What the music makes me feel aside, it's also the Scott Walker issue that bugs me. People like Bjork, Radiohead, Walker and Sylvian borrow an aesthetic from the largely impoverished (in terms of media access and funding) "Contemporary Music" world (which is invisible to most people) and to my mind give bugger all back other than a little reflected glory.

This is not new, artists from Bowie to Madonna have made careers of taking stuff wholesale without giving due credit. Some artists (Bowie/ Zeppelin) make the material into something that is at least as resonant as their sources and takes the music to a completely new place. Most don't.

Say what you like about the Stones but at least they were humble enough to enthuse about their influences and actually give them a leg-up when they could. And not just in the early days either - putting the likes of BB King, Tina Turner, Stevie Wonder, Billy Preston and The Meters in front of 98% white audiences in the 69 to 76 era was no small thing. Who is doing that kind of thing today in terms of people paying homage to their influences? It's all take and no give. Which I suppose is really fucking Post Modern of them in one way at least!

Peter Gabriel would be one who has done the right thing at great personal expense. Blood and Fire was a nice thing while it lasted (and was an enthusiast's hobby rather than paying creative debt). Damon Albarn has done his bit at least on the world music end of things. But all those have a hint of that old school, first world - third world thing about them. I don't see anyone putting out a hand to Eliane Radigue or Pauline Oliveros or say Kevin Volans and making *their* music widely known. Whole labels that are promoiting nothern hemisphere music, with fantastic catalogues like say Atrium come and go with no one really giving a shit.

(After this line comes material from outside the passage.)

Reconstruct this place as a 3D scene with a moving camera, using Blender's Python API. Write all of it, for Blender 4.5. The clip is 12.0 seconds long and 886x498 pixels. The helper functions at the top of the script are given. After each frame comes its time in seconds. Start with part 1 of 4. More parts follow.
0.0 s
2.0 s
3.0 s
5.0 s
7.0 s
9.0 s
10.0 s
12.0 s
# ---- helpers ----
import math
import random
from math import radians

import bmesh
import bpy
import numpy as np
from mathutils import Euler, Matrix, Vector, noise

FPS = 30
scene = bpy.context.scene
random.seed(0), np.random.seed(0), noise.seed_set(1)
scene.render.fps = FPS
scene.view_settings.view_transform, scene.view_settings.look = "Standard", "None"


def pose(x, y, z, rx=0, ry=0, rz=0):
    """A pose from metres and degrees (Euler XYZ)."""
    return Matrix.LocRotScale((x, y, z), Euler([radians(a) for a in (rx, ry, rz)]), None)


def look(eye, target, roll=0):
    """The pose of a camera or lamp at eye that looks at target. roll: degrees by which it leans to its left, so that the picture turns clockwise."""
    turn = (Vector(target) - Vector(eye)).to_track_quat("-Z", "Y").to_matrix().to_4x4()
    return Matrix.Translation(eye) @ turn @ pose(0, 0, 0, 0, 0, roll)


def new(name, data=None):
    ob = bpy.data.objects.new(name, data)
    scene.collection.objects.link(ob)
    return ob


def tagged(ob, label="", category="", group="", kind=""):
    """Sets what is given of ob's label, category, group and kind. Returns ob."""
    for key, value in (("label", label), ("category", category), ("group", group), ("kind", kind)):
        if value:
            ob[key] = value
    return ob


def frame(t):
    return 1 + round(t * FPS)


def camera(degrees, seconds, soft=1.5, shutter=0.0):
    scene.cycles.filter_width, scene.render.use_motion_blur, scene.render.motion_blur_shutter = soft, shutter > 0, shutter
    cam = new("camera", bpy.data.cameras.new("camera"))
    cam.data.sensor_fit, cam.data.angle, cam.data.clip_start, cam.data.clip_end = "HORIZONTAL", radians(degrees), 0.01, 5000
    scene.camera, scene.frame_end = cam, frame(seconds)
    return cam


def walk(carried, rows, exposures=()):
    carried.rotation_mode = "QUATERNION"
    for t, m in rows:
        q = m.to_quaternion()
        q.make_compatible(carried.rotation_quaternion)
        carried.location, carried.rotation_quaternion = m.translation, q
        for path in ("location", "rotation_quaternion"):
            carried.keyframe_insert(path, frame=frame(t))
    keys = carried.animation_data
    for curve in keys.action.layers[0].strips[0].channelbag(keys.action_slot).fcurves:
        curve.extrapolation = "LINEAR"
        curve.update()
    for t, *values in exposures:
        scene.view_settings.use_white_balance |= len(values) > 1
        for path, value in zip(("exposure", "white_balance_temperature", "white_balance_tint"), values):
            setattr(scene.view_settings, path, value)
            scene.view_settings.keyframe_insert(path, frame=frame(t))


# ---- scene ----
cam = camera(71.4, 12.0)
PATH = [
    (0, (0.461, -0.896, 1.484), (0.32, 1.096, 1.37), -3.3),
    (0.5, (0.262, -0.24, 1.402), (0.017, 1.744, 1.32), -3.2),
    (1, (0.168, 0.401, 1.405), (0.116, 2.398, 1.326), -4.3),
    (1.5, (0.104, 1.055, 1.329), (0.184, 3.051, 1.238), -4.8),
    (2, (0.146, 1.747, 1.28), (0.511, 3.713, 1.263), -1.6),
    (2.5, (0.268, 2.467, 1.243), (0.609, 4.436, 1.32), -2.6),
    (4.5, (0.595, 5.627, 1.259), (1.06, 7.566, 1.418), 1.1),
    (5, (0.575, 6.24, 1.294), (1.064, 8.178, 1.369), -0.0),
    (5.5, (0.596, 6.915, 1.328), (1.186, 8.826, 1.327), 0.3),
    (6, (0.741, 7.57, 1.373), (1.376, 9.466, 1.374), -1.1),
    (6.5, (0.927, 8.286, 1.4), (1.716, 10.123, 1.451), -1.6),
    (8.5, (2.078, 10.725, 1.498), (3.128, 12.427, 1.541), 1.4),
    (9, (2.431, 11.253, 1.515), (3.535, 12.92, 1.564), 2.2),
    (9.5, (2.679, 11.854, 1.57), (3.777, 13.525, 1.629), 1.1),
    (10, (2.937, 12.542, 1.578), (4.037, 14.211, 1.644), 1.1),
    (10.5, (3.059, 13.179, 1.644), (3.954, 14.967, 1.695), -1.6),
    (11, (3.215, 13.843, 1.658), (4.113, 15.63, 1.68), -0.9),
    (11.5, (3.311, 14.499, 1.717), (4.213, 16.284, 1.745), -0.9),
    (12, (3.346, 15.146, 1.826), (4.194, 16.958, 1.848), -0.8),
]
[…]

Anyway .... I really liked three or four Sugarcubes singles ("Birthday" and "Hit" in particular). I liked bits of the first solo album though I can't say there was much enjoyment to be had and her "jazz" album is to my ears a catastrophy. I guess she gets away with it because her fans don't know any other jazz albums. Either that or I am completely wrong and she is a genius and the entire school of 20th Century jazz vocalists were making a mistake concentrating on inconveniences like technique and having that thing of being embedded in the tradition. You need to know the rules in order to bust them open. Otherwise to my mind it is just pretension / affectation, playing musical dress-up.